The numerical analysis yields three distinct behaviors for the Higgs decay channels in the optimized RNS region:

• $h \to Z\gamma$ (The Target): The decay width is significantly enhanced, reaching a maximum of $\simeq 7.5$ keV (a $\sim 20\%$ increase over the SM prediction of $6.19$ keV). This remains compatible with current ATLAS/CMS measurements, which currently have large uncertainties.
• $h \to \gamma\gamma$ (The Constraint): The diphoton channel remains very close to SM expectations. The signal strength ($\mu_{\gamma\gamma}$) shows only a mild suppression ($\simeq 0.95–0.97$), meaning the RNS enhancement of $Z\gamma$ does not "spoil" the successful SM-like predictions for the diphoton mode.
• $h \to gg$ (The Sensitive Probe): This channel shows the strongest sensitivity to SUSY effects. The partial width is suppressed by approximately $12\%$, and the signal strength ($\mu_{gg}$) can drop to $\sim 0.8$. This suggests that the gluon channel is a powerful indirect probe of the stop sector in RNS.

5. Significance

This research is significant for the future of collider physics (HL-LHC, ILC, FCC).
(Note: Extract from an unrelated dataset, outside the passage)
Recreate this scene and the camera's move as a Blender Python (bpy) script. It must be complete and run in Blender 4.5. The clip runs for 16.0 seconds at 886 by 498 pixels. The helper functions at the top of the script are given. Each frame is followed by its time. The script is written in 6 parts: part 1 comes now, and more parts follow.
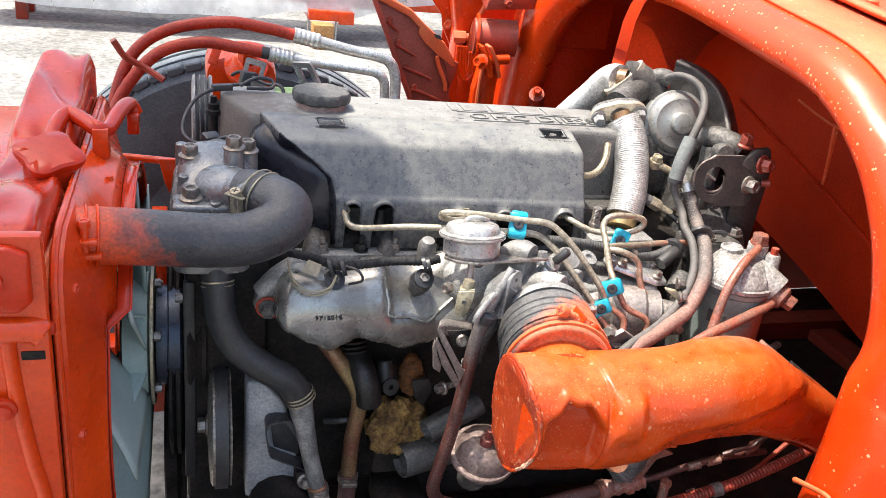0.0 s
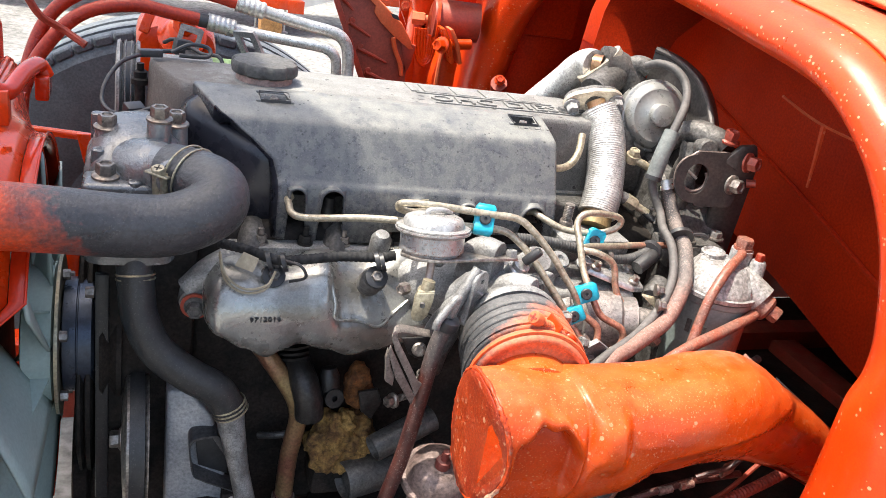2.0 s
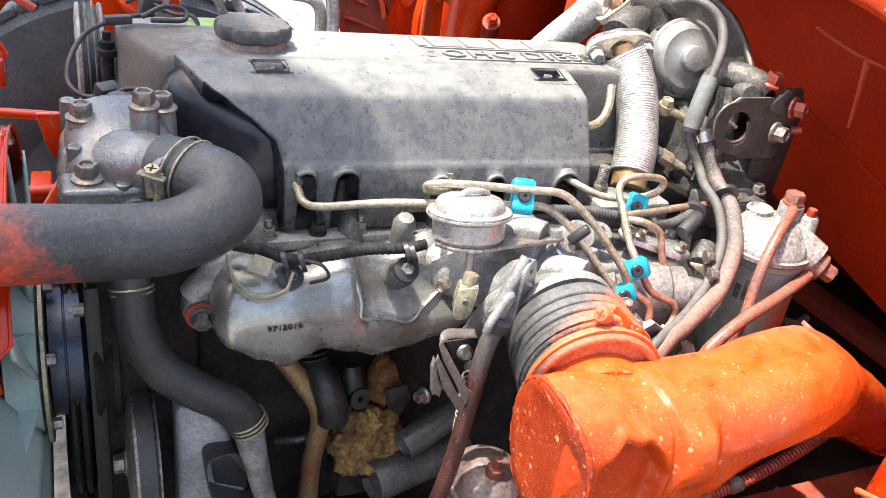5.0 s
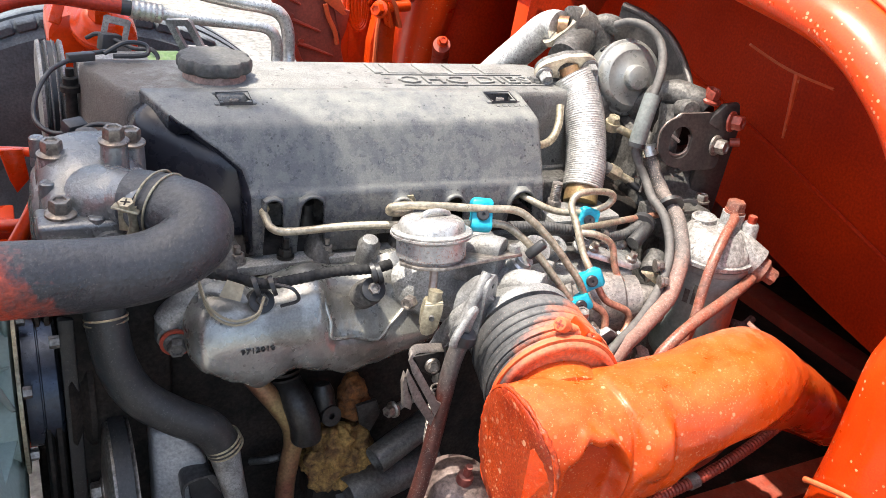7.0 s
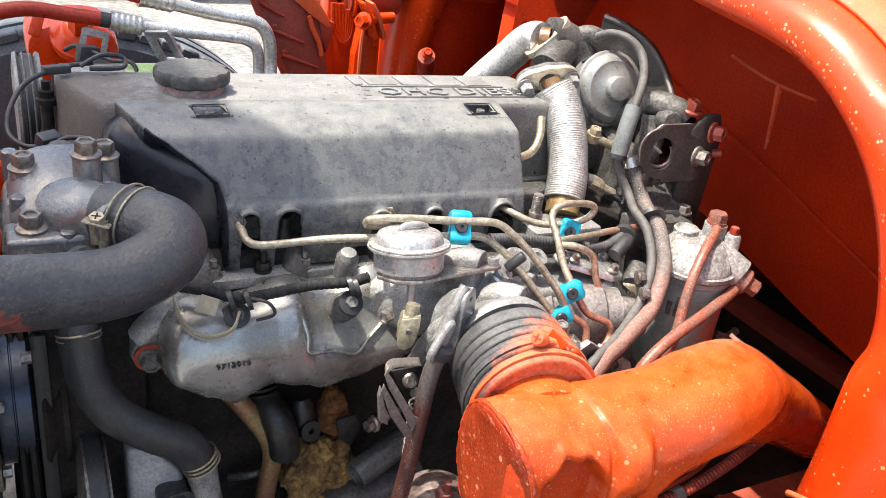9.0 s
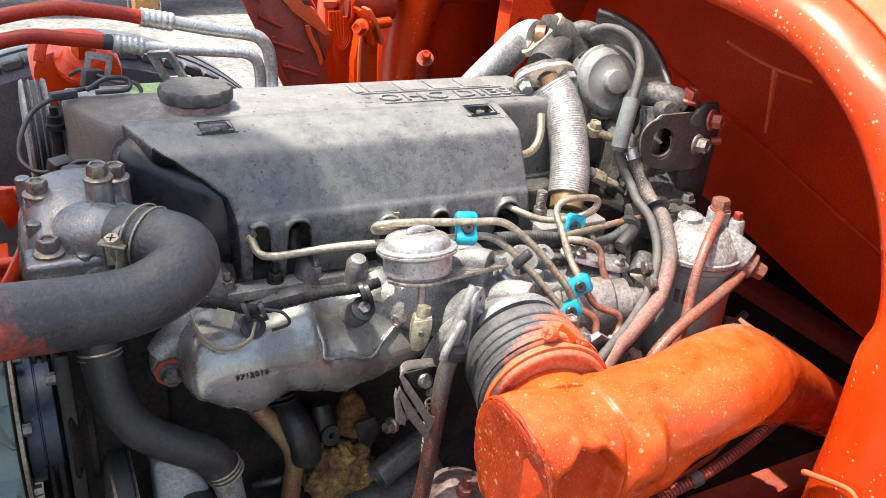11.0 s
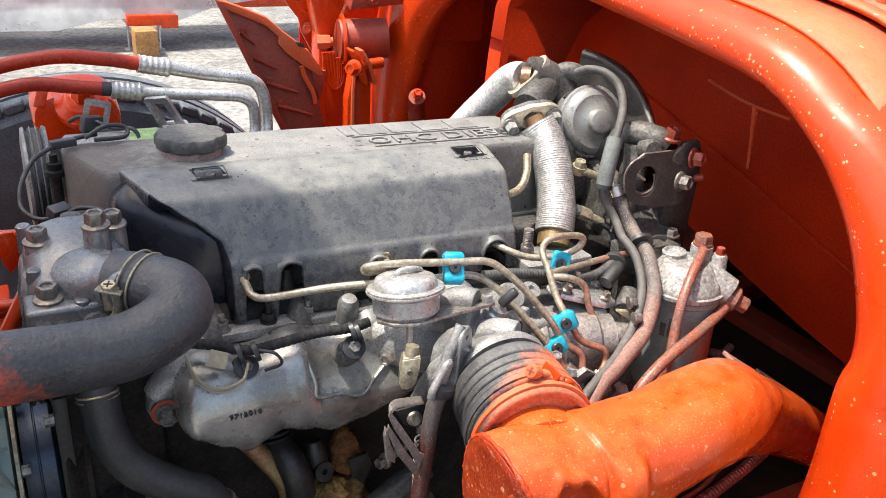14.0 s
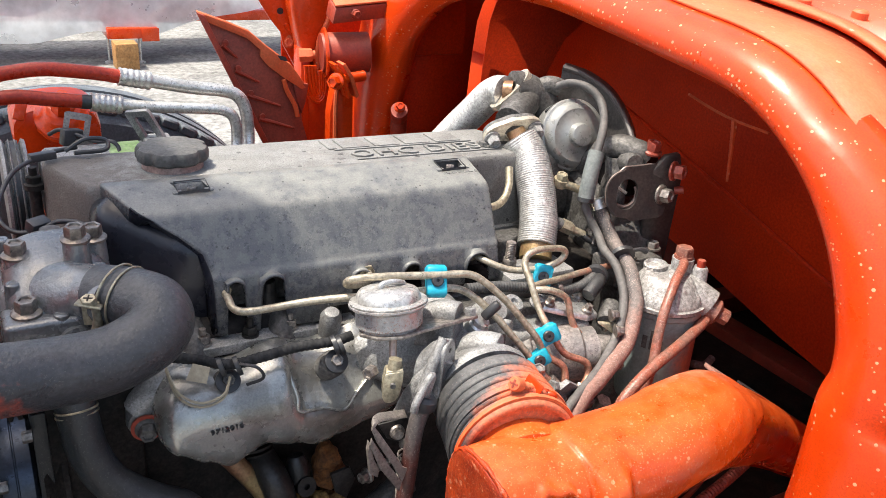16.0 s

It establishes that:

1. RNS is a viable BSM candidate: It can explain potential future deviations in the $h \to Z\gamma$ rate without contradicting current LHC data.
2. Complementarity of Observables: It highlights that a "discovery" in the $Z\gamma$ channel must be accompanied by specific, detectable patterns in the $gg$ and $\gamma\gamma$ channels to be consistent with RNS.
3. Precision Requirements: The paper quantifies the level of experimental precision (roughly $8\%–12\%$) required by future colliders to definitively distinguish RNS from the Standard Model.